= Fashion brand =

Brands that operate within the fashion industry

The term fashion brand (or fashion label) includes all the brands that operate within the fashion industry. A fashion brand combines symbolism, style, and experiential elements, and it needs to differentiate its products and coordinate its supply chain to succeed in the market. Consumers commonly employ brands as a means of expressing either their genuine identity or an idealized self-image that they aspire to achieve.

== History ==
Before the mid-19th century, clothing was mainly handmade for individuals, either domestically or by hiring dressmakers and tailors. The origins of couture can be traced back to the mid-nineteenth century in Paris. Charles Frederick Worth pioneered haute couture by introducing high-fashion dressmaking. Currently, the concept has gained widespread acceptance. Chanel, Balenciaga, and Christian Dior are prominent fashion brands that offer haute couture lines. However, with technological advancements and the rise of global capitalism in the early 20th century, factory production and retail stores, such as department stores, emerged, allowing for mass production of clothing in standardised sizes and fixed prices.

== Global fashion brands ==
The fashion industry is widely recognised as one of the most actively internationalising sectors within the retail industry. A significant proportion of globally recognised fashion brands conduct the majority of their commercial activities beyond their country of origin. International operations are the primary source of revenue for prominent brands such as H&M, Inditex, and Nike. Nike's global success serves as a pertinent illustration of the significance of brand extensions in the growth of sport brands. Other prominent brands in this industry, including Adidas, Reebok, Puma, and Asics, have similarly embraced this trend by introducing new apparel and footwear offerings.

== Categorization ==
The fashion industry involves the design, production, distribution, marketing, retailing, advertising, and promotion of various types of clothing for men, women, and children. This includes both high-end designer fashion and everyday clothing, ranging from couture ball gowns to casual sweatpants. The category of fashion brands displays a significant variation in terms of both price segmentation and product quality.

=== Luxury brands ===
Premium and luxury brands are characterised by their exceptional performance in their designated market segments, along with their capability to offer distinctive and valuable features and benefits that are specific to their products. Examples are Gucci and Hermès.

=== Mid-luxury brands ===
Ralph Lauren is among the fashion brands classified as mid-luxury in the United States market.

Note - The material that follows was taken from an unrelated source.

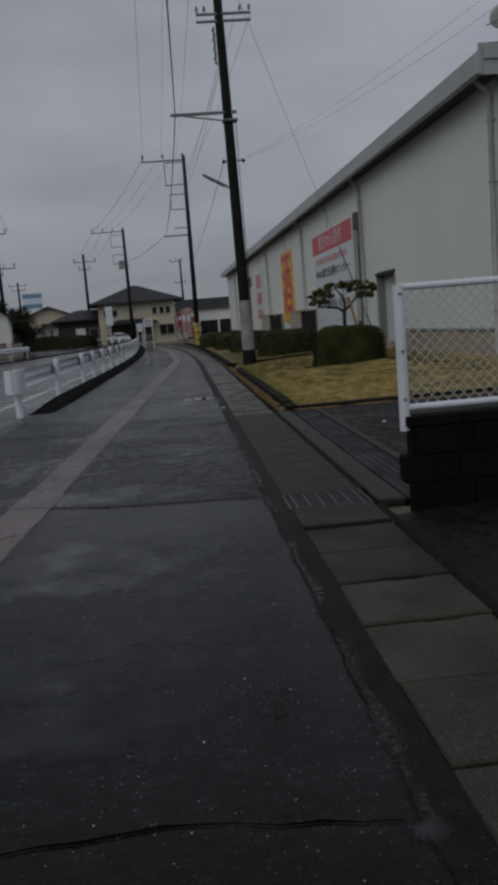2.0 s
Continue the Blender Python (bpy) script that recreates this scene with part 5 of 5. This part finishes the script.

=== Discount supermarket brands or chains ===
KiK, Lidl, and Aldi are currently expanding their discount segments, catering to a clientele that is particularly price-sensitive and seeks low-cost options. The purchasing decisions of those in this category are not influenced by the quality of the product.

=== Fast fashion brands ===
In recent times, there has been a rise in the emergence of fast-fashion companies such as Zara, H&M, Primark, and Mango. These companies have garnered a positive reputation by swiftly adapting to the ever-changing fashion trends. Furthermore, the customers' increasing demand for fresh styles and a wider range of products has led to shorter production cycles and the introduction of micro-collections.

== Fashion brand communication ==
In the fashion industry, brand communication denotes how fashion brands engage and establish connections with their consumers and the larger society through diverse channels such as initiatives, platforms, spaces, and interfaces. The communication strategies employed by brands exhibit unique characteristics that set them apart from those utilised in other industries and sectors.

The communication of fashion brands encompasses a range of activities, including visual brand communication, product design, advertising, public relations, and brand experience. Other forms of brand communication includes multiple forms of collaborations with external entities via sponsorships, or social media influencers. In addition, fashion brands often create limited brand collaborations with other brands to produce limited editions and collectable items.